3.6 De arts VG heeft in het verweerschrift toegelicht dat hij klager in het bemiddelingsgesprek heeft toegezegd zich in te spannen om passende zorg (GGZ-behandeling) voor hem te ontsluiten. Daartoe heeft de arts VG met de betrokken behandelaren van klager verschillende mogelijkheden onderzocht. Een (poli)klinische behandeling bleek niet haalbaar, mede doordat de somatische zorg voor klager niet gerealiseerd kon worden. Uit het medisch dossier van klager volgt dat de behandelaren van klager verschillende opties met hem hebben besproken, tijdens een multidisciplinair overleg op 6 juli 2021 in G:


“1. Poliklinische behandeling G op H, niet haalbaar ihkv veiligheid/dissocieren. Patient heeft medicatie beleid afgewezen en overbruggingszorg ihkv stabiliseren is voor patient niet haalbaar.


2. klinische behandeling: Vele klinieken zijn benaderd, buiten en binnen de E. I heeft traumabehandeling geindiceerd : stabiliseren, dagprogramma en medicatie, echter de somatische zorg is niet te realiseren, Na anderhalf jaar zorgbemiddeling wordt het traject gesloten.


3.Behandeling poli niet gericht op traumaverleden maar farmacotherapie en stabiliseren i.h.k.v. toekomstperspectief, kwaliteit van leven in samenwerking met F wil patient niet.


4. Traumabehandeling op de woonlocatie: H fact team kan groepsleiding coachen i.hk.v. bijkomende problematiek tijdens en na traumabehandeling door (GZ)psycholoog en farmacotherapie door psychiater van G. Wil patient niet.


5. wachten op nieuwe woonvorm, patient heeft de wens te verhuizen en is met gemiva en MEE bezig nieuwe woonvoorziening te zoeken.

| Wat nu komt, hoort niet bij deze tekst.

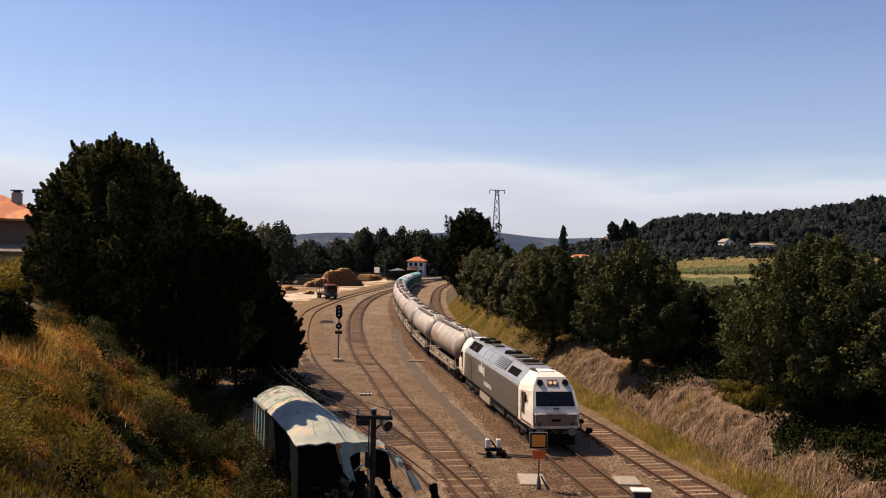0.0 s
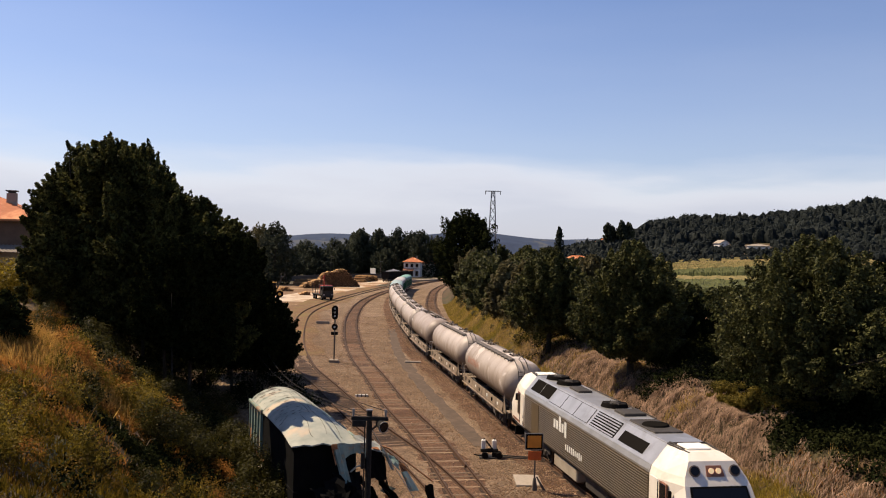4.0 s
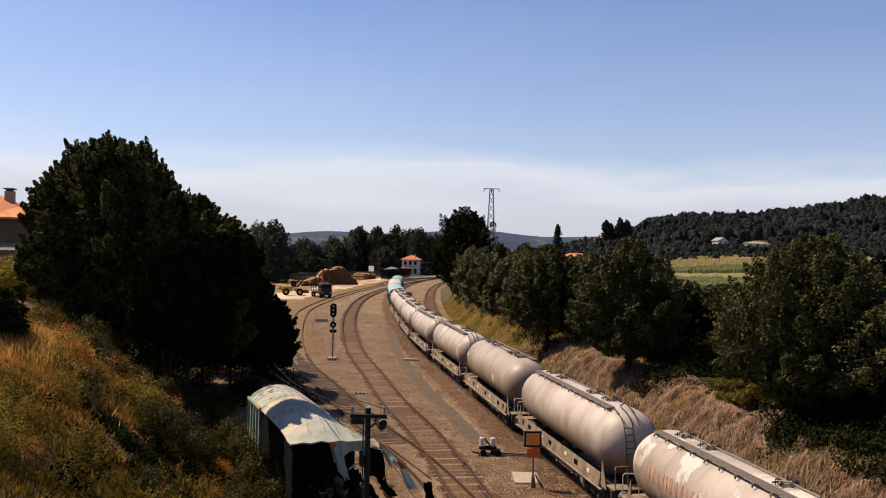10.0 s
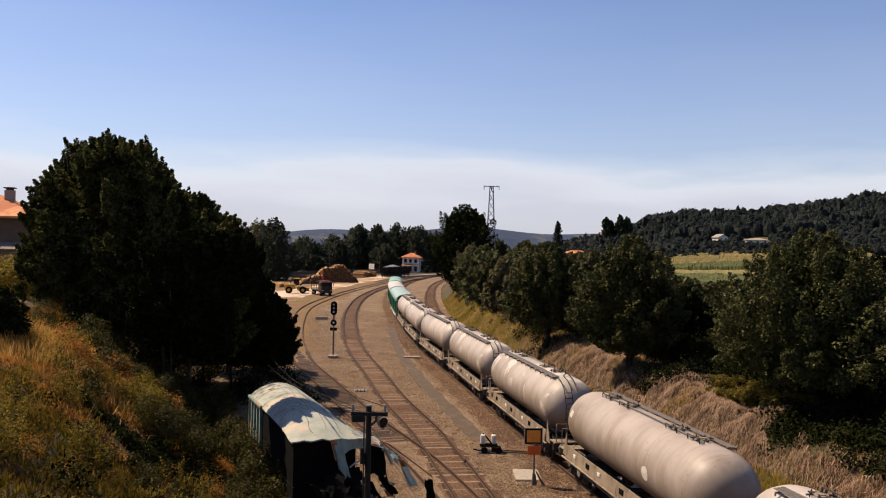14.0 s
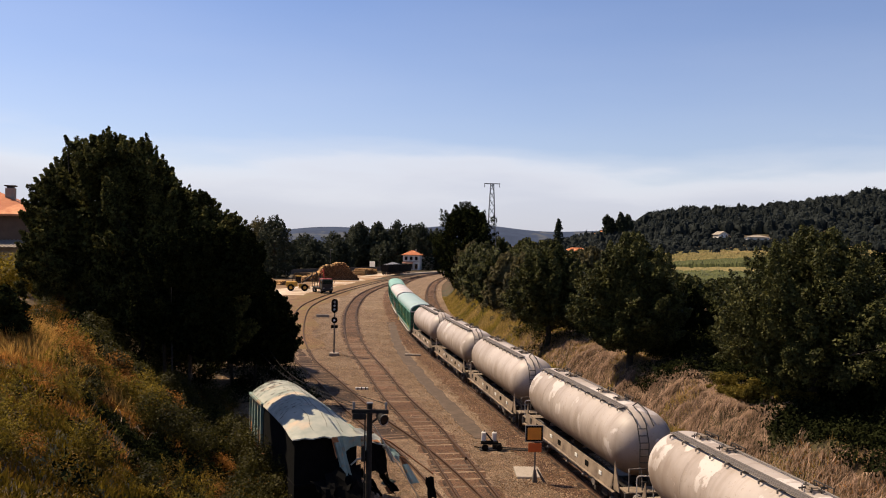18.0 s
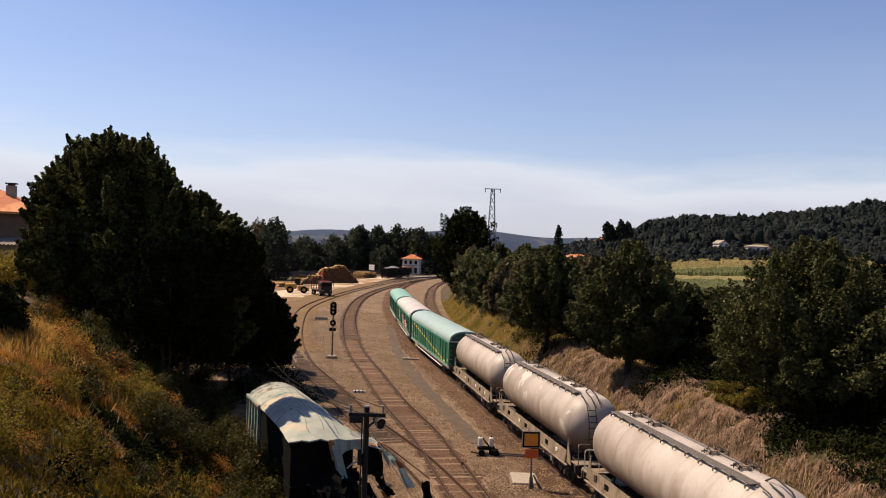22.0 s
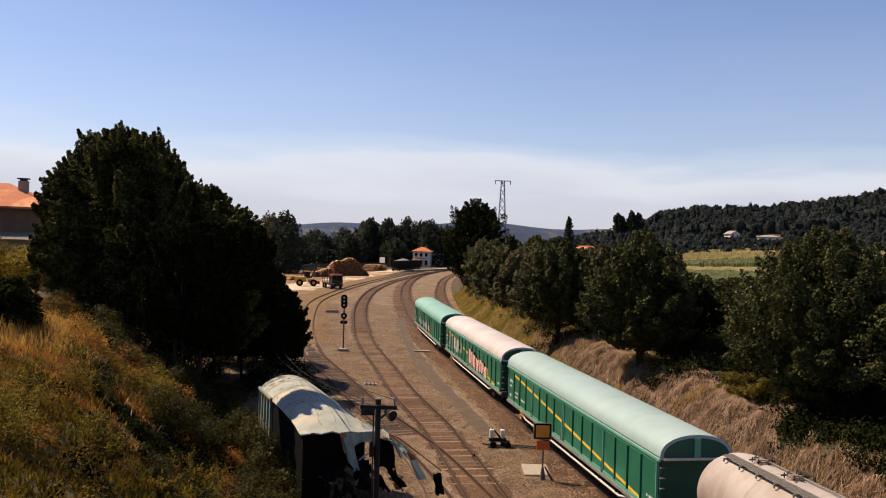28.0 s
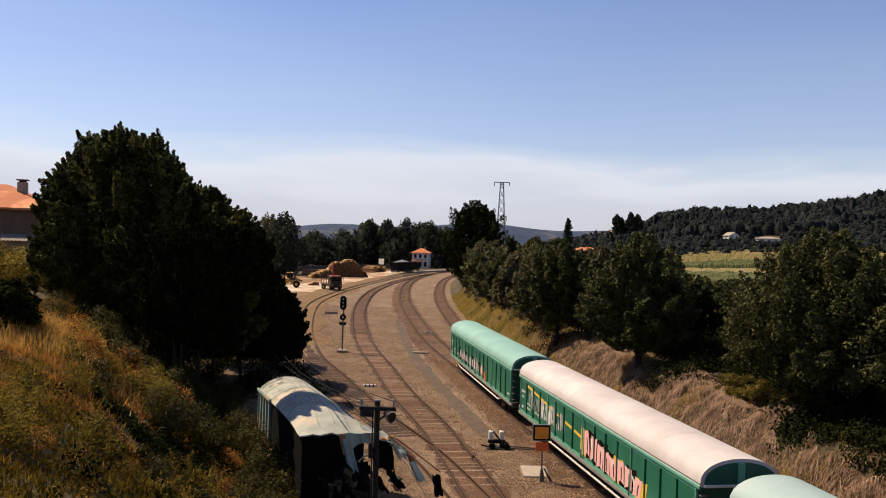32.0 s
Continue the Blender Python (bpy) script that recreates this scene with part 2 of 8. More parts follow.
def tank_paint(name, c1, c2, dirt, worn=None):
    """Cream tank paint: soft blotches, dirt run down from the top, and paint peeled off in sharp-edged scabs."""
    m = surface(name, c1, c2, 0.55, 0.5, 0.05, dirt, 0.45, (0.5, 0.74), moving=True, stretch=(0.9, 0.7, 0.7))
    n, l = m.node_tree.nodes, m.node_tree.links
    b = n["Principled BSDF"]
    col = b.inputs["Base Color"].links[0].from_socket
    for stretch_, scale_, lo, hi, amount, c in (((3.2, 0.25, 0.22), 1.6, 0.52, 0.78, 0.5, dirt), ((1.0, 0.8, 0.8), 0.8, 0.575, 0.6, 0.75, worn), ((1.0, 1.0, 1.0), 7.0, 0.62, 0.7, 0.5, dirt)):
        if c is None:
            continue
        mp = n.new("ShaderNodeMapping")
        mp.inputs["Scale"].default_value = stretch_
        l.new(n.new("ShaderNodeTexCoord").outputs["Object"], mp.inputs[0])
        t = n.new("ShaderNodeTexNoise")
        t.inputs["Scale"].default_value, t.inputs["Detail"].default_value = scale_, 7.0
        l.new(mp.outputs[0], t.inputs["Vector"])
        r = n.new("ShaderNodeMapRange")
        r.inputs["From Min"].default_value, r.inputs["From Max"].default_value, r.inputs["To Max"].default_value = lo, hi, amount
        l.new(t.outputs["Fac"], r.inputs["Value"])
        x = n.new("ShaderNodeMix")
        x.data_type = "RGBA"
        l.new(r.outputs["Result"], x.inputs[0])
        l.new(col, x.inputs[6])
        x.inputs[7].default_value = (*c, 1)
        col = x.outputs[2]
    # brown grime and the belly's shade painted together, deeper below, in ragged tongues
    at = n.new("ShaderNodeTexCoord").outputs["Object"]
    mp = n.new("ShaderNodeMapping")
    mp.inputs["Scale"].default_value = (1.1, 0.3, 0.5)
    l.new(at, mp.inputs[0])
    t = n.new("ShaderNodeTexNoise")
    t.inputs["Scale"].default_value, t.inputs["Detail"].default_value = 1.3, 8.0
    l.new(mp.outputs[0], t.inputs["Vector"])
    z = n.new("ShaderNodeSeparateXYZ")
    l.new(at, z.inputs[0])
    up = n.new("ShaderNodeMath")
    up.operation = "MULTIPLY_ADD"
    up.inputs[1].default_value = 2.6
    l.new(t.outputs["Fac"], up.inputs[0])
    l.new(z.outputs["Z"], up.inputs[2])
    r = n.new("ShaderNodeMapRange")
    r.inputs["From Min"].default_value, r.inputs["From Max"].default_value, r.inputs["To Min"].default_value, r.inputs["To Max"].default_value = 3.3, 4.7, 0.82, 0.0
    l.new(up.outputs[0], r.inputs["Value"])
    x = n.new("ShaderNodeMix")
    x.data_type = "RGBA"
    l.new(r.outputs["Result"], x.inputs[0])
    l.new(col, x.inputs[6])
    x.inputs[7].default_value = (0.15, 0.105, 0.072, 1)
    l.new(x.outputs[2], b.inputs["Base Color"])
    return m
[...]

Patient wordt erg boos na de introductie van bovenstaand, geeft aan recht te hebben op klinisch behandeling . Pt geeft aan met een advocaat er voor te zorgen dat hij de behandeling gaat krijgen. gesprek continueren is niet haalbaar.”
Daarna is de arts VG niet meer betrokken geweest bij de behandeling van klager.


3.7 Het college is van oordeel dat de arts VG zich na het bemiddelingsgesprek voldoende heeft ingespannen om gepaste zorg voor klager te organiseren. Er bestaat geen aanleiding om aan te nemen dat de geboden behandelopties niet zorgvuldig tot stand zijn gekomen. Het komt voor rekening en risico van klager dat hij passende behandelmogelijkheden heeft afgewezen.


Conclusie
3.8 Gelet op het voorgaande kan het college niet vaststellen dat de arts VG de klachten van klager ondermaats danwel onzorgvuldig heeft behandeld. De arts VG heeft gehandeld zoals van hem mocht worden verwacht. De conclusie is dat de klacht kennelijk ongegrond is.


4. De beslissing
De klacht is kennelijk ongegrond.


Deze beslissing is gegeven door E.A. Messer, voorzitter, A.M.A. Wagemans en S.J.H. Duffels, leden-beroepsgenoten, bijgestaan door R.C. Kruit, secretaris.